Retrieved from https://studentshare.org/philosophy/1618690-people-with-disabilities
https://studentshare.org/philosophy/1618690-people-with-disabilities.
Article summary and analysis People with disabilities are generally powerless, poor, stereotyped, and socially degraded. In order to gain equality in the society, it is imperative that disabled people like being what they are and others like them rather than thinking of themselves as physically incomplete (p. 22). Oppression originates in the disabled people themselves as they consider themselves inferior to the able-bodied people. The socioeconomic condition of the disabled people is characterized by being outcast (p. 23). The universally pejorative attitudes embedded in cultures suggest that to be disabled is to be abnormal.
Such cultures form as a result of the legitimization of the duality of values in everyday life.
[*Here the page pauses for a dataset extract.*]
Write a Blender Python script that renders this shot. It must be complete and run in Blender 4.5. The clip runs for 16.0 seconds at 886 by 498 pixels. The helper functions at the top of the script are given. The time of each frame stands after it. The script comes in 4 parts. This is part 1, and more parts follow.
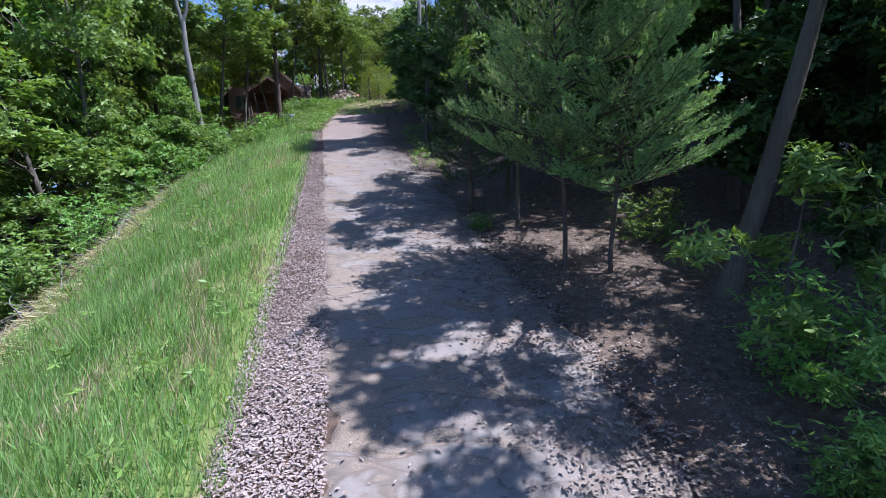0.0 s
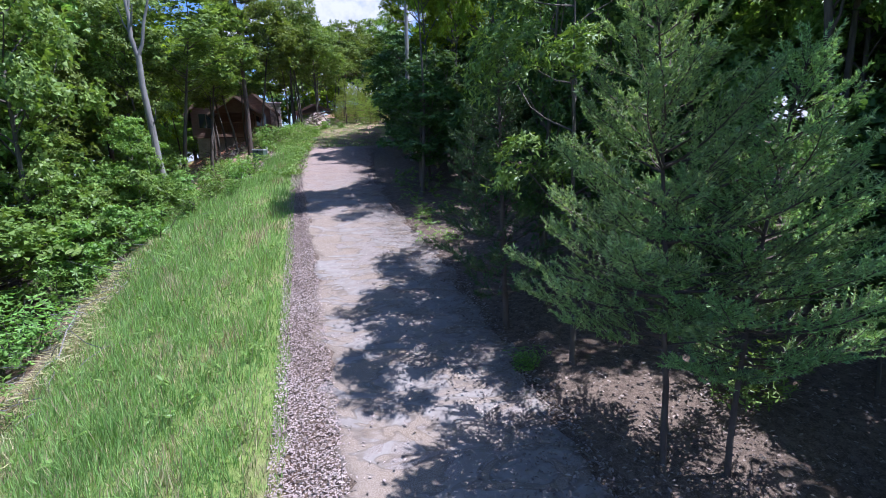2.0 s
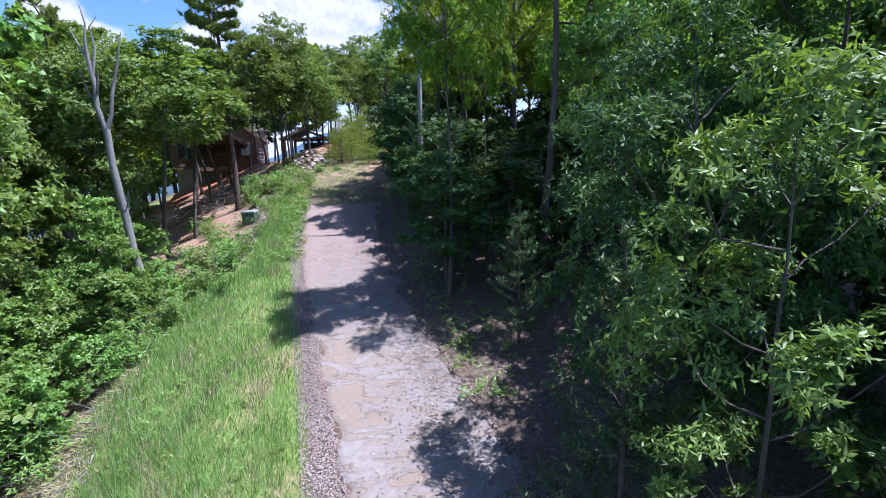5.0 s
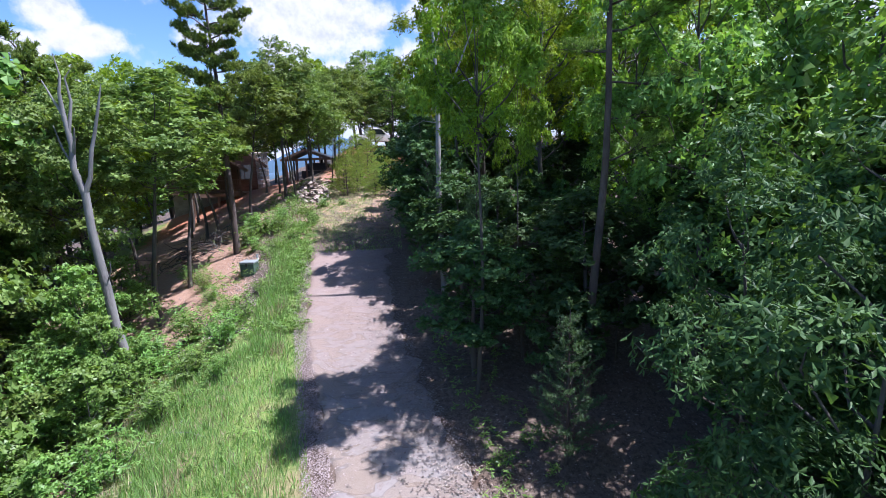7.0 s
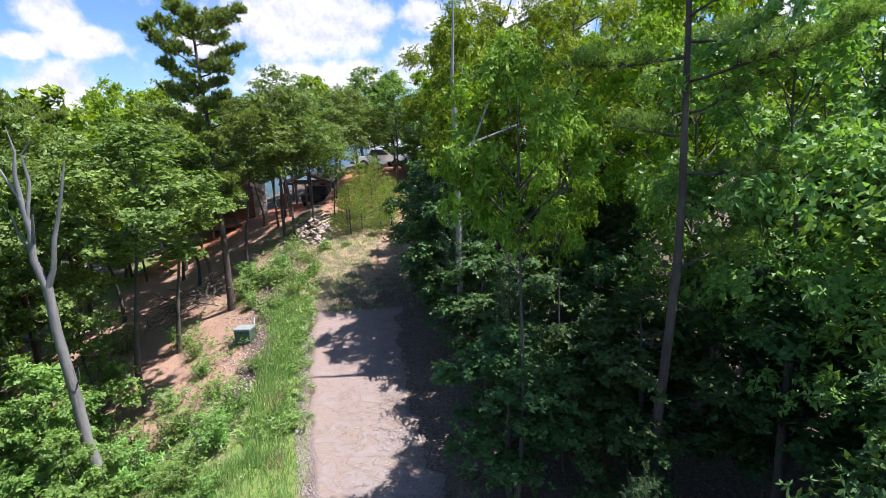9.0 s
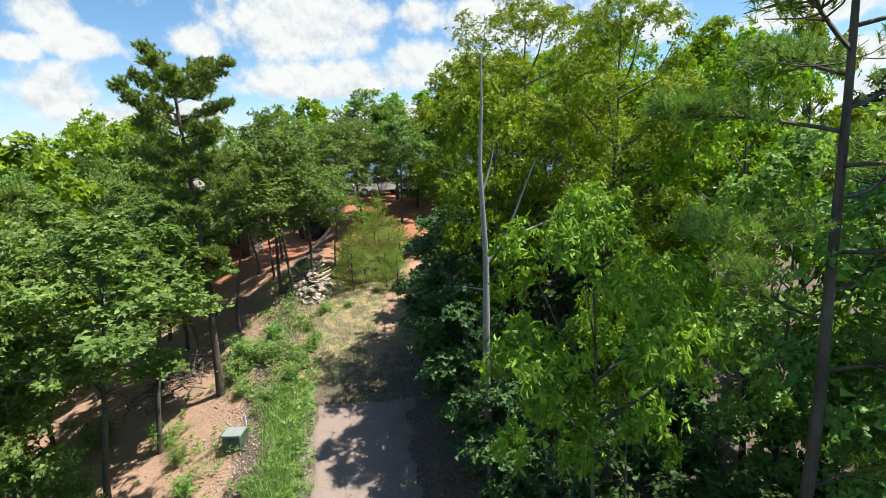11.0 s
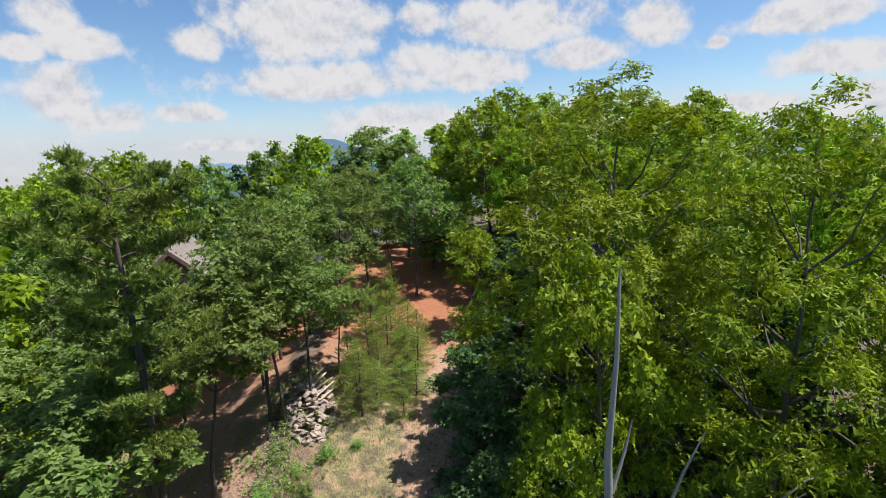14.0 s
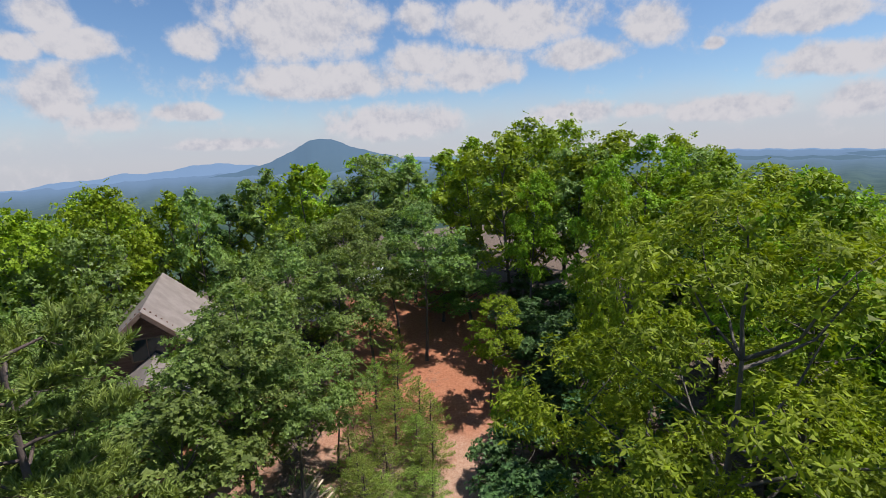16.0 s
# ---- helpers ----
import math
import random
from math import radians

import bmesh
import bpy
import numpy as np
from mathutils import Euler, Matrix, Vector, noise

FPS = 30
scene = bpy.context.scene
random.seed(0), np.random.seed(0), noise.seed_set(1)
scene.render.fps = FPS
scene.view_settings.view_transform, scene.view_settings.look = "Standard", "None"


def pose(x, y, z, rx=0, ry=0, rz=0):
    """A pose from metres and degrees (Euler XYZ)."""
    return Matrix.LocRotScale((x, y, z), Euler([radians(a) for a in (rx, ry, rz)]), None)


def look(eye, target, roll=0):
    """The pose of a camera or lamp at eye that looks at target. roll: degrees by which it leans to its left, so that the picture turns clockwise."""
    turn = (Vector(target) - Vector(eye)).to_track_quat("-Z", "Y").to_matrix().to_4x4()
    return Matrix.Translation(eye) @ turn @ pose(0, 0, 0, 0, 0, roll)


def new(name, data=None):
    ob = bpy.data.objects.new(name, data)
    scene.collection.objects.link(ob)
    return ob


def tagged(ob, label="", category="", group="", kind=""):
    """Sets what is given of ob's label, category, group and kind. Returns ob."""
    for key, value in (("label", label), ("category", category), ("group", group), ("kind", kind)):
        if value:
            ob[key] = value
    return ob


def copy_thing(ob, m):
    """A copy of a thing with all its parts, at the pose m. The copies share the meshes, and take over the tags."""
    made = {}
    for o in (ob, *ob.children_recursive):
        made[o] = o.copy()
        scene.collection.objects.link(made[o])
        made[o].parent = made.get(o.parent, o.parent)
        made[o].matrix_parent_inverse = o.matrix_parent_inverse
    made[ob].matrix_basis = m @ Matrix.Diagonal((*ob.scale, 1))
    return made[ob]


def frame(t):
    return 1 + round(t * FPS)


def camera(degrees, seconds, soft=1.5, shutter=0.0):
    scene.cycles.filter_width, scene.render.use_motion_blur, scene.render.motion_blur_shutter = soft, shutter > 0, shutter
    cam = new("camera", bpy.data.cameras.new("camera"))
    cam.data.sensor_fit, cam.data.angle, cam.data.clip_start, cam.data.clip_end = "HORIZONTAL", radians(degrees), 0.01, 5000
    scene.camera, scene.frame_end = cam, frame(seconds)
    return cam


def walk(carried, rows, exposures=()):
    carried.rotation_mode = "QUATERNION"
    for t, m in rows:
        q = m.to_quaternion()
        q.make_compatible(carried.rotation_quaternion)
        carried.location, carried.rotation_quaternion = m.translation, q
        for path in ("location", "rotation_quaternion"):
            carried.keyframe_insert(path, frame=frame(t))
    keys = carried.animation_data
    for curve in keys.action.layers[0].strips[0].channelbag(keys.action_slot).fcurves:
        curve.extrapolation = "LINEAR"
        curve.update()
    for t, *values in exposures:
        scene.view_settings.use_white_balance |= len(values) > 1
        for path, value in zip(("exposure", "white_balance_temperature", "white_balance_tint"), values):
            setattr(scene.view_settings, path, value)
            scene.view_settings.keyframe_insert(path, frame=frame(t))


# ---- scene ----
# ---------------------------------------------------------------- camera
cam = camera(83.6, 16.0, 0.6)
ROWS = [
    (0.0, -0.020, -0.035, 3.377, -0.27, -10.15, 1.61),
    (0.5, -0.326, 0.647, 3.908, -0.35, -10.16, 1.60),
    (1.0, -0.574, 1.258, 4.391, -1.45, -10.21, 1.74),
    (1.5, -0.780, 1.793, 4.873, -2.64, -10.27, 1.86),
    (2.0, -0.995, 2.358, 5.339, -3.92, -10.35, 2.09),
    (2.5, -1.187, 2.909, 5.847, -4.81, -10.48, 2.10),
    (3.0, -1.397, 3.433, 6.339, -5.39, -10.61, 2.17),
    (3.5, -1.602, 3.937, 6.829, -5.59, -10.73, 2.29),
    (4.0, -1.794, 4.480, 7.328, -5.94, -10.84, 2.27),
    (6.5, -2.331, 7.321, 9.676, -5.84, -10.69, 2.24),
    (7.0, -2.460, 7.943, 10.085, -5.90, -10.60, 2.25),
    (7.5, -2.588, 8.591, 10.497, -5.95, -10.52, 2.30),
    (8.0, -2.692, 9.244, 10.950, -5.92, -10.52, 2.36),
    (10.5, -2.945, 12.525, 13.933, -6.38, -10.68, 2.75),
    (11.0, -3.054, 13.415, 14.541, -6.38, -10.63, 2.75),
    (11.5, -3.169, 14.353, 15.123, -6.41, -10.53, 2.69),
    (12.0, -3.269, 15.330, 15.760, -6.26, -10.50, 2.61),
    (12.5, -3.335, 16.369, 16.409, -6.19, -10.52, 2.56),
    (13.0, -3.367, 17.466, 17.021, -6.24, -10.46, 2.48),
    (13.5, -3.422, 18.493, 17.630, -6.30, -10.42, 2.56),
    (14.0, -3.509, 19.525, 18.228, -6.26, -10.43, 2.56),
    (14.5, -3.590, 20.591, 18.835, -6.35, -10.41, 2.64),
    (15.0, -3.666, 21.683, 19.413, -6.32, -10.44, 2.70),
    (15.5, -3.757, 22.772, 19.997, -6.51, -10.44, 2.59),
    (16.0, -3.839, 23.840, 20.600, -6.60, -10.45, 2.50),
]
EXPOSURES = [(0.0, 0.78, 5450, 20), (4.0, 0.98, 5400, 24), (8.0, 1.0, 5750, 23), (11.0, 0.87, 6550, 5), (13.0, 0.64, 6600, 10), (14.5, 0.47, 6500, 12), (16.0, 0.28, 6450, 15)]
walk(cam, [(t, pose(x, y, z, 90 + pitch, roll, yaw)) for t, x, y, z, yaw, pitch, roll in ROWS], EXPOSURES)

# ---------------------------------------------------------------- sky and sun
SUN_AZ, SUN_EL = 95.0, 65.0          # degrees clockwise from +y, degrees up
CLOUDS = [                           # azimuth, elevation, half width, half height
    (-30.1, 13.3, 2.5, 2.0),
    (-28.4, 11.3, 3.1, 1.4),
    (-32.6, 10.6, 1.9, 1.2),
    (-30.5, 6.5, 3.6, 2.7),
    (-18.3, 12.0, 2.7, 2.1),
    (-8.4, 13.5, 8.7, 4.4),
    (-5.0, 8.3, 12.0, 2.2),
    (4.6, 10.4, 4.0, 2.3),
    (4.7, 14.2, 2.6, 2.3),
    (15.0, 13.2, 7.4, 2.8),
    (10.5, 8.9, 4.9, 2.3),
    (22.2, 9.8, 4.6, 1.8),
    (29.0, 11.9, 2.7, 2.5),
    (41.6, 10.8, 7.1, 1.9),
    (43.7, 6.8, 4.7, 1.7),
    (34.4, 9.6, 1.0, 0.7),
    (-26.6, 4.7, 3.4, 1.8),
    (-19.8, 5.4, 3.1, 1.0),
    (0.8, 3.8, 7.1, 2.3),
    (20.2, 3.9, 5.2, 1.5),
    (36.1, 3.3, 6.1, 1.4),
    (45.7, 3.1, 2.9, 1.6),
    (-16.5, 2.2, 6.6, 0.8),
    (27.7, 3.9, 2.6, 1.0),
]


def node(nt, kind, **inputs):
    n = nt.nodes.new(kind)
    for k, v in inputs.items():
        n.inputs[int(k[1:]) if k[0] == "i" and k[1:].isdigit() else k.replace("_", " ")].default_value = v
    return n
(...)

Psychological internalization is a driver of disability oppression and causes the disabled people to become socially excluded. Understanding the way oppression is organized and reproduced is fundamental to its conceptualization. Students with disabilities experience a lot of abuse in the schools. Television has played a major role in inculcating this concept in the people that disable people live a miserable life and to be normal, an individual needs to be as much close to being able-bodied as possible.
The author has adopted a unique approach by defining oppression in terms of a phenomenon of power wherein relations among people develop in terms of inferiority and superiority, subordination and domination (p. 30). The author has highlighted the important role played by schools in inculcating this concept in the students with disabilities that they are different from the rest of the class, so that they are excluded from the mainstream; “Students with disabilities, as soon as their disability is recognized by school officials, are placed on a separate track” (p. 32). I agree with the author that for the most part, the problem is initiated at places which are least suitable to play the role of problem initiators.
Schools are meant to impart education so that differences among people on any basis can be removed and the society can be made harmonious. Dealing with students with disabilities differently in the setting of a classroom has many negative implications on the psychology of the student as well as his/her ability to connect with others in the normal manner. Given the fact that students with disabilities are exposed to abuse and bullying in the schools, it is ethical and moral obligation of the school administration to enforce strict rules to protect the rights of the disabled students.
Removing the oppression toward the disabled people from the society imparts the need for the regulatory authorities to supervise the programmes that are telecast and broadcast so as to ensure that disability is not portrayed as a curse in the society. Instead, programmes in which disabled people are called and where they get a platform to share with the audiences their good life experiences might prove very effective in removing the social stigma associated with being disabled. There needs to be a robust effort both from the government as well as the disabled people themselves so that oppression toward the disabled people can be removed.